(I got a private question about what the heck L* is anyway - my reply
might be useful to others also clawing their way up this rocketry
learning curve, and perhaps also provide impetus to clarify for the many
farther up that curve than I.)
AIUI, L* is defined as the ratio between a rocket chamber's volume and its throat area. Also
expressed as "characteristic length", which is how long that chamber volume would be if
its diameter was the same as the throat diameter. (Rather like Isp in seconds,
"characteristic length" is a fiction that's an aid to calculation - in this case of
chamber dwell time of combustion gases, if I understand correctly.)
L* effectively sets the average dwell time of a given element - say, a fuel
droplet - of the hot low-velocity combustion soup inside the chamber, before
that element reaches the throat and becomes cooler and higher-velocity.
This in turn defines how long on average there is for combustion to take place
inside the chamber and thus contribute usefully to exhaust velocity. (Leave
aside for now subtleties like what's happening in the expansion nozzle.) For a
liquid-motor injector at a given level of propellant mixing efficiency, there
will be some minimum L* below which combustion efficiency starts dropping
because of propellant exiting the nozzle before it's completely combusted.
At least that's my amateur understanding of L* as applied to liquids. I would
expect there's something roughly analogous for solids, but would not be at all
shocked if there are both nomenclature and detail differences.
Henry
This came up earlier, with several mentioning motor length as determining how high a metal particle fraction could usefully be included in an APCP solid motor.
My thought then was that ratio of chamber volume to throat area should be the main thing determining combustion dwell time of a particle within a solid motor, analogous to liquid motor L* determining how much time liquid fuel droplets have to combust.
You mention both volume and length as factors. Should I understand then that solid motor length is also a factor, even beyond the strict matter of how much it contributes to available combustion volume?

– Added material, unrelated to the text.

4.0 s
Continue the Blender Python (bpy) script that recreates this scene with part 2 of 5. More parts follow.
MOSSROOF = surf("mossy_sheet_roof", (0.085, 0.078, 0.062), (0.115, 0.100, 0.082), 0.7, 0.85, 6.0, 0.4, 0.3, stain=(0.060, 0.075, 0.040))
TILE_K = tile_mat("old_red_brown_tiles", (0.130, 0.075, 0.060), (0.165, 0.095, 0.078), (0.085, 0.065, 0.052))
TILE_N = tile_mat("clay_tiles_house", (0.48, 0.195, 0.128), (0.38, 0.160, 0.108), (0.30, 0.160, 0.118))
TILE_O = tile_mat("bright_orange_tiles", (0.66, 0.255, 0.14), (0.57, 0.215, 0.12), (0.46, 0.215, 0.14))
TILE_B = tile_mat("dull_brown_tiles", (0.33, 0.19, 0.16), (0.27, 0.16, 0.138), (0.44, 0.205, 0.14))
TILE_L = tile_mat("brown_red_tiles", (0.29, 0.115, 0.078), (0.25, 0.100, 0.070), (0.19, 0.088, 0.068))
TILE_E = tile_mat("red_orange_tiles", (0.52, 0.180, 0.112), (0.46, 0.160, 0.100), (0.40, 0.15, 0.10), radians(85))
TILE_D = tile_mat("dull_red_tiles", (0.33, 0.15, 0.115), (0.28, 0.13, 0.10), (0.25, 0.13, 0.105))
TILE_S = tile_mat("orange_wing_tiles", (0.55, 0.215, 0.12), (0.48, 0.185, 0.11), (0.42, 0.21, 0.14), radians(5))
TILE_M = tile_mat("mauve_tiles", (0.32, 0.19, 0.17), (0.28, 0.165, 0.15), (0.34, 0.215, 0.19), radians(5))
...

IE, that a long skinny solid motor would combust metal particles more completely than a short fat one of identical internal volume?
And, out of curiosity, do solid motor designers even use L* as a design parameter? Or some equivalent, or partial equivalent?
Thanks for the very informative discussion of metal particles, BTW.
Henry
On 4/9/2018 6:36 AM, Jim Rosson wrote:
Note-When using high levels of any metal, be aware that a motor needs sufficient chamber volume and length to allow complete reaction of metal powder into reacted molecules. Failure to have large enough space, will result in metal slag collecting on nozzle and/or burning in plume (creating lower combustion efficiency than expected).